Hadas Shema, Judit Bar-Ilan, Mike Thelwall. 2012. Research Blogs and the Discussion of Scholarly Information. PLoS ONE.
I suppose it was inevitable that someone would publish a scientific paper about blogs that write about scientific publications. That’s either very meta, or a little myopic, or both. Appropriately then, the paper “Research Blogs and the Discussion of Scholarly Information” is published in PLoS ONE, the most prominent open access journal. The internet has expanded scientific discourse beyond the traditional forms of published media, and blogs tend to provide a less formal, more accessible form of communication. The authors were particularly interested in how discussion of published works on research blogs related to the citation of published works in the traditional published literature. When we discuss and cite papers in blogs, those citations are meaningless in the traditional sense, in that they aren’t incorporated into citation analyses.
The authors used the blog aggregator ResearchBlogging.org to identify well-established science blogs. They surveyed 126 blogs, recording the names and fields of journals of the 10 most recently reviewed articles on each blog. They also recorded general information about the blog author(s). Life sciences were by far the most common area blogged about (39% of blogs), although life sciences account for only 21% of all publications. Given the fact that women now receive similar numbers of life science degrees, it is perhaps surprising that the vast majority of blogs have male authors (~67% have a single male author, and ~9% have multiple authors, at least one of which is male).

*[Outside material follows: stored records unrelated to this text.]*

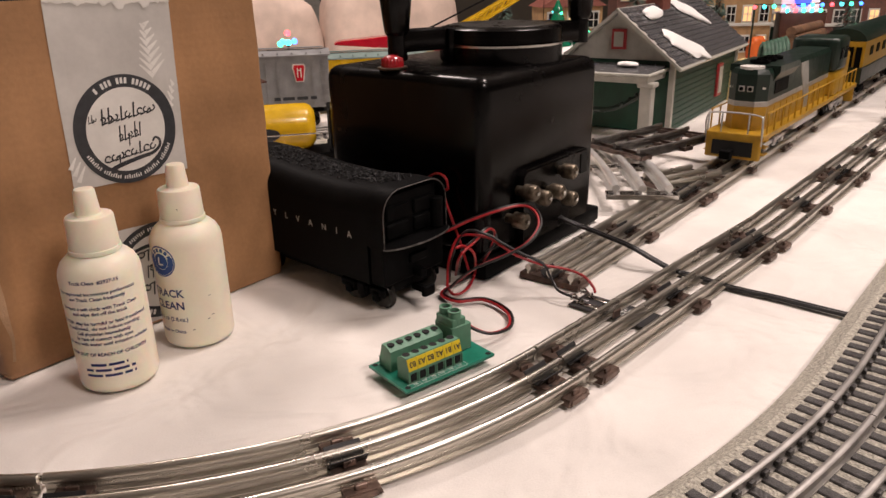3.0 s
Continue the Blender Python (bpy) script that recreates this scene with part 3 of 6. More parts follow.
# ---- transformer ----
TY = 31.0
W, D, H = 0.162, 0.156, 0.142
transformer = thing("toy_transformer", tra(0.3934, 0.4902, 0) @ rot(TY), "black bakelite toy train transformer with two control handles", "transformer")
bm = bmesh.new()
box(bm, W, D, H - 0.010, 0, 0, 0.010 + (H - 0.010) / 2, bev=0.010, seg=5)
part("housing", bm, M_BAKELITE, transformer, smooth=40)
bm = bmesh.new()
box(bm, W + 0.008, D + 0.010, 0.013, 0, 0, 0.0068, bev=0.002)
part("base_flange", bm, M_BLACKMATTE, transformer, "matt black metal base plate", smooth=40)
CX, CY = 0.0225, -0.021
bm = bmesh.new()
lathe(bm, [(0.048, H - 0.012), (0.048, H + 0.0120), (0, H + 0.0120)], 56, tra(CX, CY))
part("dial_base", bm, M_BAKELITE, transformer, smooth=40)
bm = bmesh.new()
lathe(bm, [(0.0460, H + 0.0122), (0.0485, H + 0.0122), (0.0485, H + 0.0138), (0.0460, H + 0.0138)], 56, tra(CX, CY))
part("trim_ring", bm, M_STEEL, transformer, "thin bright trim ring", smooth=40)
bm = bmesh.new()
lathe(bm, [(0.046, H + 0.0136), (0.0475, H + 0.0150), (0.0470, H + 0.0245), (0.0445, H + 0.0265), (0, H + 0.0268)], 56, tra(CX, CY))
part("dial_cover", bm, M_BAKELITE, transformer, smooth=40)
bm = bmesh.new()
lathe(bm, [(0.0, H + 0.0272), (0.041, H + 0.0272), (0.0415, H + 0.0266)], 56, tra(CX, CY))
part("dial_plate", bm, mat("worn_dial_plate", (0.10, 0.095, 0.09), 0.3, 0.6, 0.3, 120, 0.05, 700), transformer, "worn metallic name plate")
bm = bmesh.new()
cyl(bm, 0.0016, 0.0012, tra(CX - 0.002, CY, H + 0.0278), n=10)
part("plate_rivet", bm, M_STEEL, transformer)


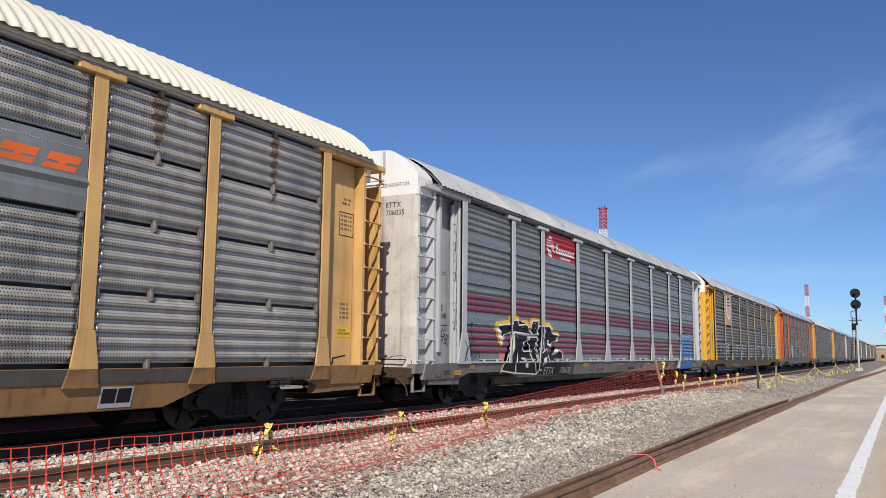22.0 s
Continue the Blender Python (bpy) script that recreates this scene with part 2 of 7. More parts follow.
M_DARKGREY = material("dark_grey_lettering", (0.06, 0.062, 0.065), 0.6, vary=0.2)
M_INK = material("black_paint", (0.010, 0.010, 0.011), 0.55, spec=0.3, vary=0.3, scale=2)
M_SILVER = material("silver_paint", (0.57, 0.565, 0.555), 0.45, 0.05, vary=0.16, scale=1.5, streak=0.25, dirt=(0.3, 0.28, 0.25), holes=(0.05, 0.05, 0.0095))
M_INKHOLES = material("black_paint_on_mesh", (0.012, 0.012, 0.013), 0.6, spec=0.25, vary=0.3, scale=2, holes=0.05, streak=0.1, dirt=(0.06, 0.055, 0.05))
M_MAGENTA = material("faded_magenta_paint", (0.225, 0.052, 0.088), 0.5, 0.1, vary=0.25, scale=1.5, streak=0.3, dirt=(0.2, 0.15, 0.15))
M_SIGNRED = material("red_sign_paint", (0.42, 0.02, 0.03), 0.45, vary=0.12)
M_PINK = material("pink_spray_paint", (0.62, 0.22, 0.25), 0.6, vary=0.2)
M_CYAN = material("pale_blue_spray_paint", (0.30, 0.44, 0.53), 0.6, vary=0.3, scale=3)
M_BLUE = material("blue_spray_paint", (0.06, 0.19, 0.45), 0.6, vary=0.3, scale=3)
M_NAVY = material("navy_paint", (0.012, 0.03, 0.18), 0.5, vary=0.15)
M_SAFETY = material("safety_yellow", (0.70, 0.46, 0.04), 0.5, vary=0.15, streak=0.2)
M_TAPE = material("yellow_caution_tape", (0.75, 0.625, 0.16), 0.4, vary=0.1, bump=0.0)
M_MESH = material("orange_plastic_mesh", (0.78, 0.085, 0.045), 0.45, vary=0.15, bump=0.0)
M_WOOD = material("weathered_stake_wood", (0.28, 0.21, 0.15), 0.85, vary=0.3, grain=60, bump=0.3)
M_DARKWOOD = material("dark_stained_wood", (0.085, 0.06, 0.045), 0.85, vary=0.35, grain=60, bump=0.3)
M_RIBBON = material("pink_ribbon", (0.80, 0.12, 0.14), 0.5, vary=0.1, bump=0)
M_CONTAINER = material("orange_container_paint", (0.70, 0.15, 0.025), 0.5, vary=0.12, scale=0.8, streak=0.15)
M_MAROON = material("maroon_container_paint", (0.16, 0.025, 0.03), 0.55, vary=0.2, scale=0.8, streak=0.2)
M_TOWERRED = material("tower_red", (0.45, 0.05, 0.04), 0.6, vary=0.2)
M_LINE = material("white_road_paint", (0.90, 0.885, 0.85), 0.6, vary=0.10, scale=5, dirt=(0.6, 0.55, 0.47), dirt_amount=0.35)

# ---- building helpers ----


def ease(o, mat_, label="", parent=None):
    o.data.materials.append(mat_) if mat_ else None
    if parent:
        o.parent = parent
    if label:
        o["label"] = label
    return o


def part(name, bm, mat_, parent, label=""):
    """Links a bmesh as one mesh object under a thing or a part."""
    me = bpy.data.meshes.new(name)
    bm.to_mesh(me)
    bm.free()
    return ease(new(name, me), mat_, label, parent)


def share(name, me, parent, m=None, label=""):
    """One more object on a mesh that exists already."""
    o = new(name, me)
    o.parent = parent
    if m is not None:
        o.matrix_basis = m
    if label:
        o["label"] = label
    return o


def thing(name, label, category, m=None, group="", kind=""):
    o = new(name)
    o.empty_display_size = 0.2
    if m is not None:
        o.matrix_basis = m
    return tagged(o, label, category, group, kind)


def box(bm, x0, x1, y0, y1, z0, z1, bev=0.0):
    vs = [bm.verts.new((x, y, z)) for x in (x0, x1) for y in (y0, y1) for z in (z0, z1)]
    fs = [bm.faces.new([vs[i] for i in q]) for q in ((0, 1, 3, 2), (4, 6, 7, 5), (0, 4, 5, 1), (2, 3, 7, 6), (0, 2, 6, 4), (1, 5, 7, 3))]
    bmesh.ops.recalc_face_normals(bm, faces=fs)
    if bev:
        bmesh.ops.bevel(bm, geom=list({e for f in fs for e in f.edges}), offset=bev, segments=1, affect="EDGES")
    return vs


def boxes(*rows, bev=0.0):
    bm = bmesh.new()
    for r in rows:
        box(bm, *r, bev=bev)
    return bm


def rod(bm, a, b, r, n=6):
    """A round bar from a to b."""
    a, b = Vector(a), Vector(b)
    q = (b - a).to_track_quat("Z", "Y")
    rings = []
    for p in (a, b):
        rings.append([bm.verts.new(p + q @ Vector((r * math.cos(2 * math.pi * i / n), r * math.sin(2 * math.pi * i / n), 0))) for i in range(n)])
    for i in range(n):
        j = (i + 1) % n
        bm.faces.new((rings[0][i], rings[0][j], rings[1][j], rings[1][i]))
    bm.faces.new(rings[0][::-1])
    bm.faces.new(rings[1])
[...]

Regardless of who authors the blogs, the papers that are cited in blogs are predominantly from the highest profile journals – Science, Nature, and PNAS. These journals all have expensive paywalls for non-subscribers. The fourth most cited journal, by contrast, is PLoS ONE. It’s hard to say what this means. It may just be that Science, Nature, and PNAS are well represented in their sample because they are interdisciplinary, and so many blogs will cite them. Or, it may be that bloggers are attracted to the same types of papers that Science and Nature are – high profile, “important”, maybe controversial. Further, bloggers may write about high profile papers, but they do so with greater depth and knowledge than most mainstream media.
There’s only so much that you can draw from a relatively small, simple survey, but some of the trends seem contrary to the supposed openness and accessibility of web-based science communication. Research blogs are written primarily by men, and focus on high-profile, non-open access papers. Does the open-access nature of a blog overcome the non-open access nature of the papers they write about? Does writing about a Science paper make the information within it accessible to more people, or does it decrease the number of people who can fully appreciate your post? Ultimately research blogging is complex, like any form of online media; it can improve on traditional communication while still showing some of the same limitations. It does bode well though that, given the number of blogs commenting on this paper, research bloggers tend to be informed and pretty self-aware.